Once your crew and ship have been appropriately arranged, you can jump from planet to planet - system to system, galaxy to galaxy - on the hunt for intelligent life.
Whenever you park your ship in some planet's orbit, you'll be hailed by the captain of a nearby ship. And in most (if not all) cases, this kickstarts a feisty intergalactic battle. Ships will swap laser fire, and aliens will board your ship looking for a fight.
Combat is fast paced and chaotic. You'll be juggling a handful of different events - repairing your ship, dodging incoming attacks, firing your weapons, and getting into close-quarters scraps with alien foes - in real time.
There's certainly some strategy to proceedings, but it feels more like time management than tactics. It's all about deciding your priorities, and keeping a cool head, as you go through the motions of both defending and attacking.
Another hint that Star Command is not a strategy game is the selection of mini-games you have to play before you can fire your weaponry.
It's simple stuff - like a rhythm-based game where you tap the screen as a spinning dot overlaps three circles - but it's still a pain when you waste a crucial opportunity to attack because you messed up on a goofy Guitar Hero reject.
Still, the ship battles can be phenomenally exciting stuff, and it's truly satisfying when you win - especially if half your crew has been vaporised, your engine is on fire, and there's a rather dangerous hull breach in the laser cannon room.
After each battle you'll receive tokens to spend on hiring new crew members or upgrading your ship. Those upgrades generally expedite processes - making weapons reload faster, engineers move quicker, and shields repair more promptly.

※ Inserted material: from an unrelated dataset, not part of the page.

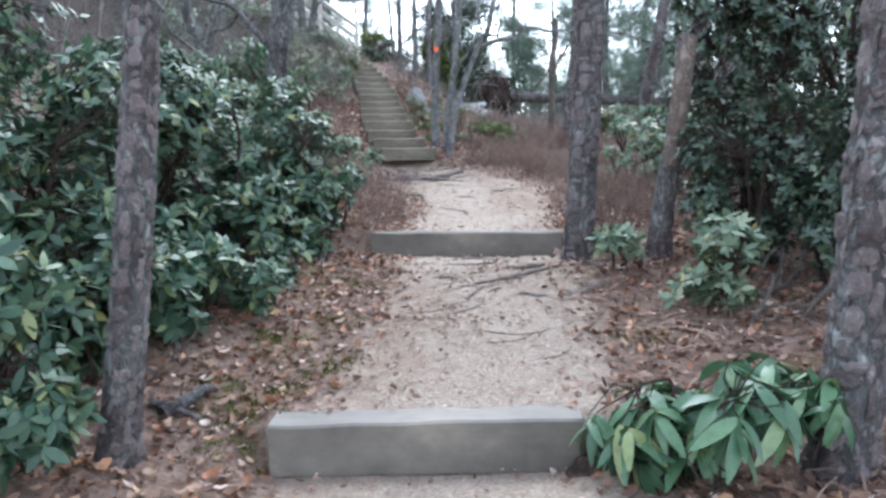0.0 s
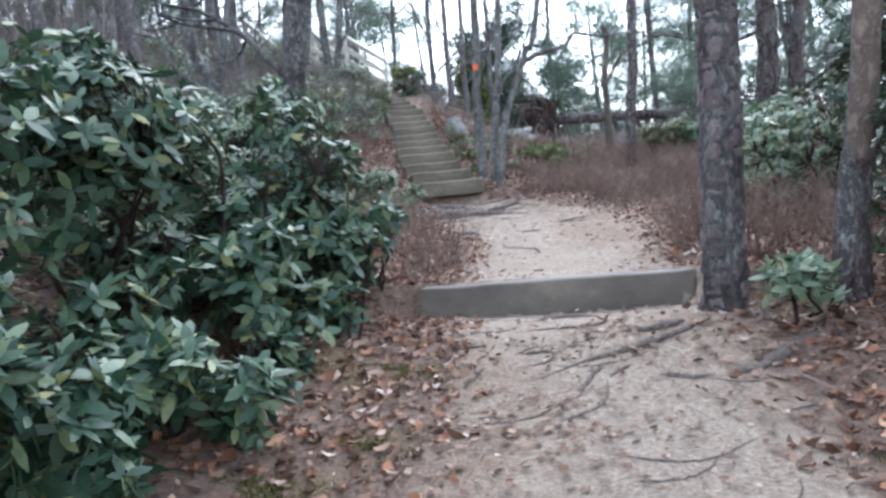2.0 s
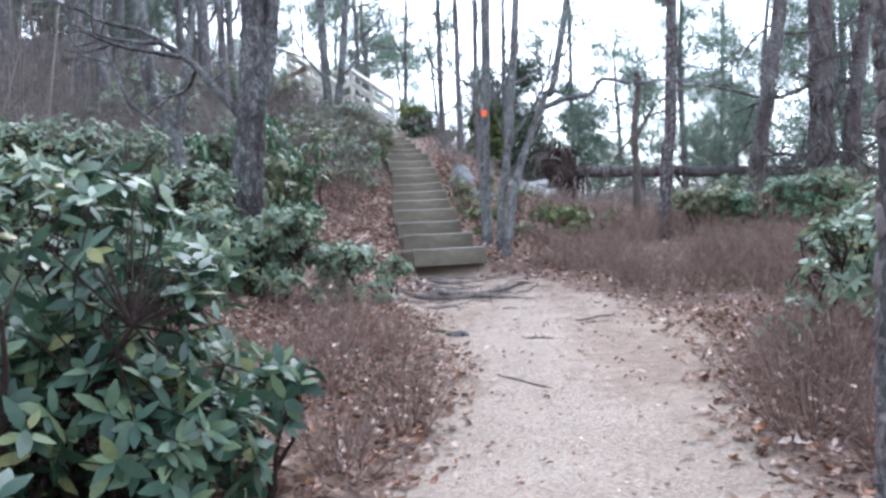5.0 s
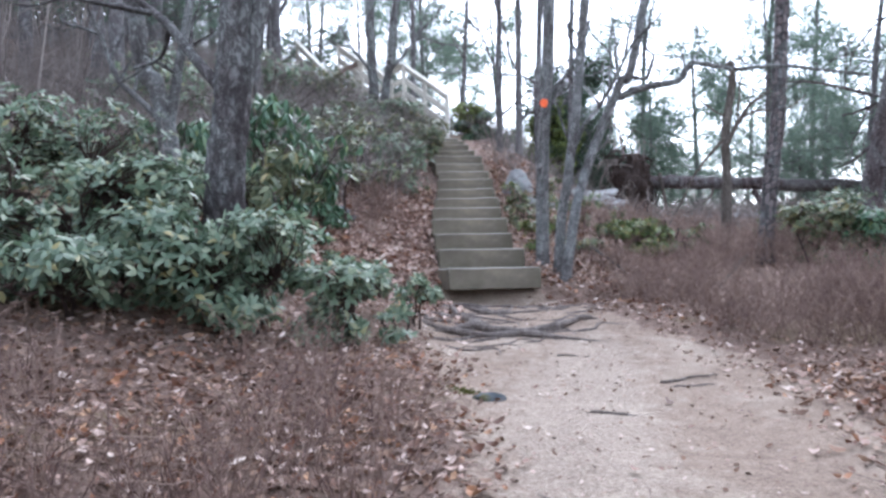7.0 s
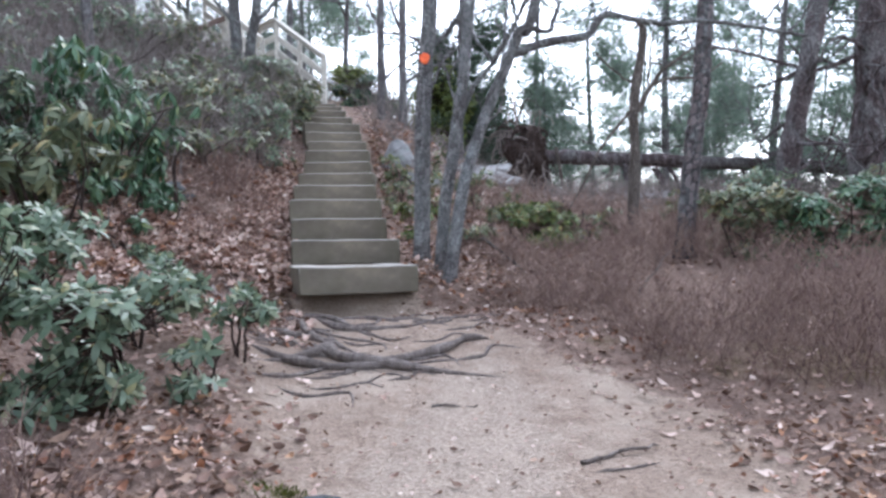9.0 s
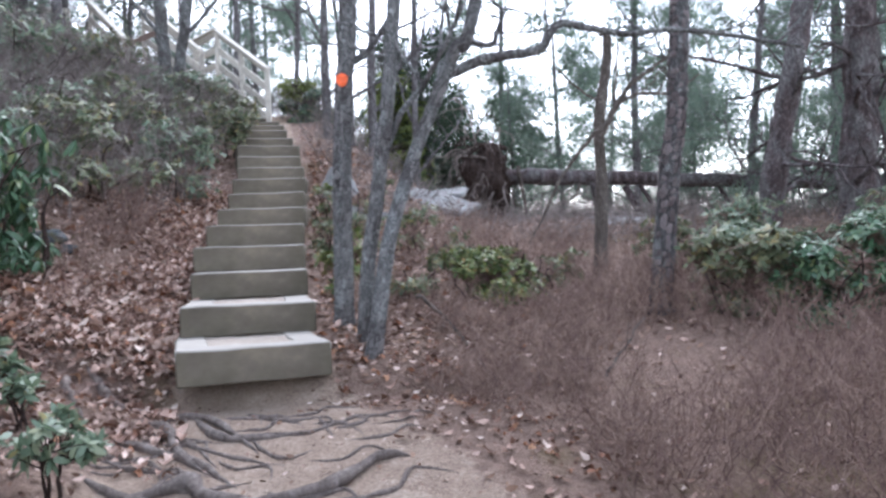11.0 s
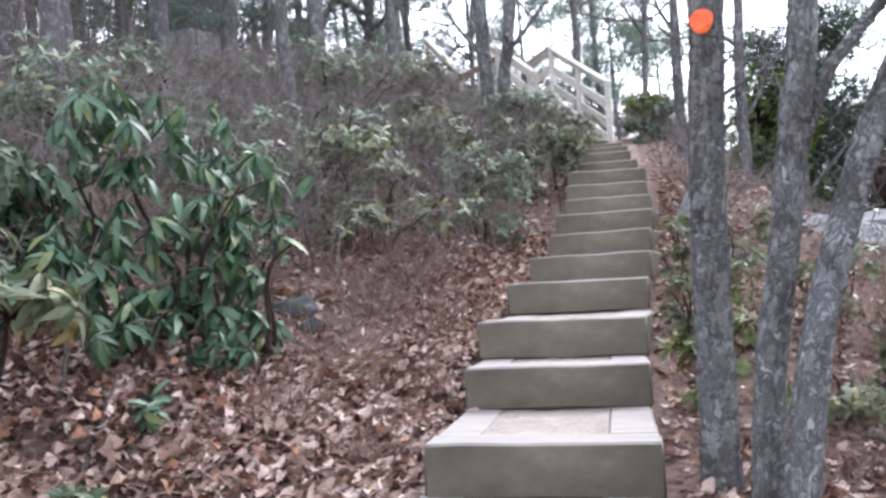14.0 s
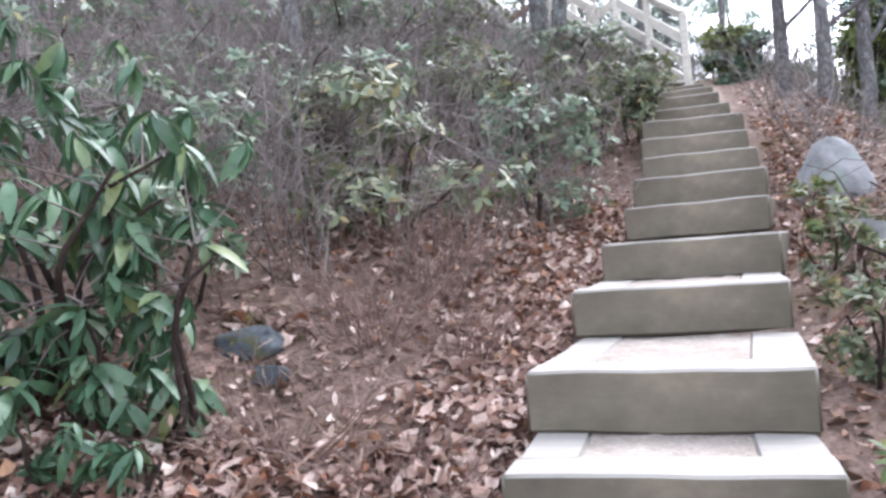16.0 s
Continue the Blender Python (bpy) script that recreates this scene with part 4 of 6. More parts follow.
def evergreen(name, x, y, r, h, tips, leaf, leafm, label, rng, template=PLAIN, whorl=7, tilt=0.25, category="shrub", lift=0.25, flat=1.0, twigm=None, z=None, hollow=0.45, upright=0.6):
    """A broad-leaved shrub: crooked stems, twigs and a leaf whorl at every tip."""
    base = np.array((x, y, land1(x, y) if z is None else z))
    sh = empty(name, base, label, category)
    m = max(5, int(4 + 7 * r + (6 * h if h > 1.4 else 0)))
    C = rng.normal(0, 1, (m, 3))
    C /= np.linalg.norm(C, axis=1)[:, None]
    C *= rng.uniform(0.25, 0.78, (m, 1))
    C[:, 2] = rng.uniform(-0.95, 0.7, m)
    which = rng.integers(0, m, tips)
    D0 = rng.normal(0, 1, (tips, 3)) + np.array((0, 0, 0.35))
    D0 /= np.linalg.norm(D0, axis=1)[:, None]
    rr = rng.uniform(0.28, 0.5, m)[which] * (1 - (1 - hollow) * 0.75 * rng.uniform(0, 1, tips) ** 2)
    out = C[which] + D0 * rr[:, None]
    P = np.stack([out[:, 0] * r, out[:, 1] * r * flat, lift * h + np.clip(out[:, 2] * 0.5 + 0.5, 0.0, 1.25) * h * (1 - lift)], -1)
    twigs = Soup()
    k = max(3, int(r * 9))
    joints = []
    for _ in range(k):
        a = rng.uniform(0, 6.28)
        e = np.array((math.cos(a) * r * rng.uniform(0.2, 0.75), math.sin(a) * r * flat * rng.uniform(0.2, 0.75), h * rng.uniform(0.4, 0.8)))
        s = np.array((e[0] * 0.25, e[1] * 0.25, -0.08))
        pts = curve_pts([s, s * 0.5 + e * 0.3 + rng.normal(0, 0.08 * r, 3), e * 0.7 + rng.normal(0, 0.10 * r, 3), e], 12, 0.006, rng)
        part("stem", Soup().add(*tube(pts, np.linspace(0.008 + 0.008 * h, 0.005, 12), 6, cap=False)).mesh("stem", STEM), sh)
        joints += list(pts[3:])
    joints = np.array(joints)
    near = np.array([joints[np.argmin(((joints - p) ** 2).sum(1) + rng.uniform(0, 0.03, len(joints)))] for p in P])
    stems_soup(twigs, near, P, 0.0045, 0.0022, rng)
    part("twig_work", twigs.mesh("twig_work", twigm or STEM), sh, kind="stuff")
    axis_ = D0 * 0.8 + out * 0.3 + np.array((0, 0, upright)) + rng.normal(0, 0.3, out.shape)
    axis_ /= np.linalg.norm(axis_, axis=1)[:, None]
    A = np.repeat(axis_, whorl, 0)
    Q = np.repeat(P, whorl, 0) - A * rng.uniform(0, 0.3, (len(A), 1)) * leaf
    ref = np.cross(A, np.tile((0.3, 0.9, 0.2), (len(A), 1)))
    ref /= np.linalg.norm(ref, axis=1)[:, None]
    oth = np.cross(A, ref)
    an = np.tile(np.arange(whorl) * math.tau / whorl, len(P)) + rng.normal(0, 0.3, len(A))
    el = tilt + rng.normal(0, 0.28, len(A))
    D = (ref * np.cos(an)[:, None] + oth * np.sin(an)[:, None]) * np.cos(el)[:, None] + A * np.sin(el)[:, None]
    V, F = scatter(template, Q, D, A + rng.normal(0, 0.25, A.shape), leaf * rng.uniform(0.65, 1.2, len(A)))
    part("foliage", Soup().add(V, F).mesh("foliage", leafm), sh, kind="stuff")
    return sh


SEEDLINGS = ((-2.62, 13.15, 0.3, 6), (-2.72, 13.35, 0.34, 7), (-2.5, 12.75, 0.2, 8), (-2.45, 13.3, 0.22, 5))
rng = np.random.default_rng(33)
big = "tall dense mountain laurel with glossy dark green leaves"
low = "low spreading mountain laurel with glossy green leaves"
for x, y, r, h, n in ((-1.75, 4.75, 0.95, 1.35, 800), (-1.2, 5.0, 0.72, 1.25, 380), (-2.6, 6.4, 1.0, 1.05, 700), (-2.7, 3.5, 1.0, 2.0, 1100), (-3.6, 5.0, 1.2, 2.1, 900), (-1.75, 3.2, 0.7, 1.45, 640), (-1.2, 5.7, 0.6, 0.85, 300), (-2.0, 5.6, 0.7, 1.05, 420)):
    evergreen("mountain_laurel", x, y, r, h, n, 0.085, LAUREL if y < 5.4 else PALELAUREL, big, rng, SIMPLE if x < -2.3 else PLAIN, lift=0.1, whorl=6, hollow=0.12)
for x, y, r, h, n in ((-1.08, 1.8, 0.4, 0.95, 300), (-1.2, 2.5, 0.36, 0.55, 200), (-1.15, 3.1, 0.42, 0.62, 240), (-1.0, 3.65, 0.4, 0.5, 170), (-0.82, 4.15, 0.26, 0.3, 40), (-0.62, 4.75, 0.26, 0.42, 46), (-1.7, 2.2, 0.5, 1.1, 330), (-1.25, 3.6, 0.5, 0.62, 200), (-1.5, 2.9, 0.5, 0.8, 230), (-0.75, 3.6, 0.3, 0.36, 60)):
    evergreen("mountain_laurel", x, y, r, h, n, 0.088, LAUREL, low, rng, lift=0.06, whorl=6, hollow=0.15)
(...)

You'll also have to tidy up, which involves some slightly annoying micro-management. Having to methodically repair your broken ship after a closely fought battle is a nice reminder of just how close you came to being blown to smithereens, but it's also a bit of a faff.
Another downer is that many elements of the game are not made especially clear. There's no way to get more info on a specific room or character or interface element to find out what it does, for example, and there's a lot of trial and error as you sort stuff out.
But the game is still in constant flux. In the few days we've had access to this preview build it has gone through numerous changes, fixes, and difficulty tweaks.
At this point, it feels like the game needs to be physically pried out of the developers's hands if it ever wants to see the light of the App Store.
Reading the original Kickstarter pitch - written in September 2011 - it seems like the game's original focus is mostly intact. But a few elements have been lost along the way.
We were promised a Civilization-style option to avoid warfare and focus on exploration, science, and diplomacy, but that's not really feasible in the final game - if you don't have a pair of guns and a crew of soldiers, you won't get far enough out to write one research paper.
And diplomacy is rarely an option. Most intergalactic meetings are about war - in one chat, my three dialogue options basically boiled down to "let's fight", "let's fight", and "let's fight".
Star Command is not a deep strategy game, and it's not a game about science or diplomacy. But what it does focus on - feisty spaceship battles, and scrappy shootouts in the medical bay - are a real joy to experience.
There's a compulsive thrill to fighting these battles - both in the predictable step-by-step process you take to defend and attack enemies, and in the chaotic upset when your last engineer is sucked out into the deep expanse of space.
Whether or not you'll be satisfied by Star Command boils down to how involved you've been in the game's long and tortuous development. It is not exactly how the 2011 pitch video suggested it would be, and promised features have been jettisoned along the way.
But take it at face value - as a game about blowing alien spaceships into tiny bits - and Star Command is an enormous and satisfying sci-fi romp.
Was it worth the wait? You'll have to wait for our review to find out.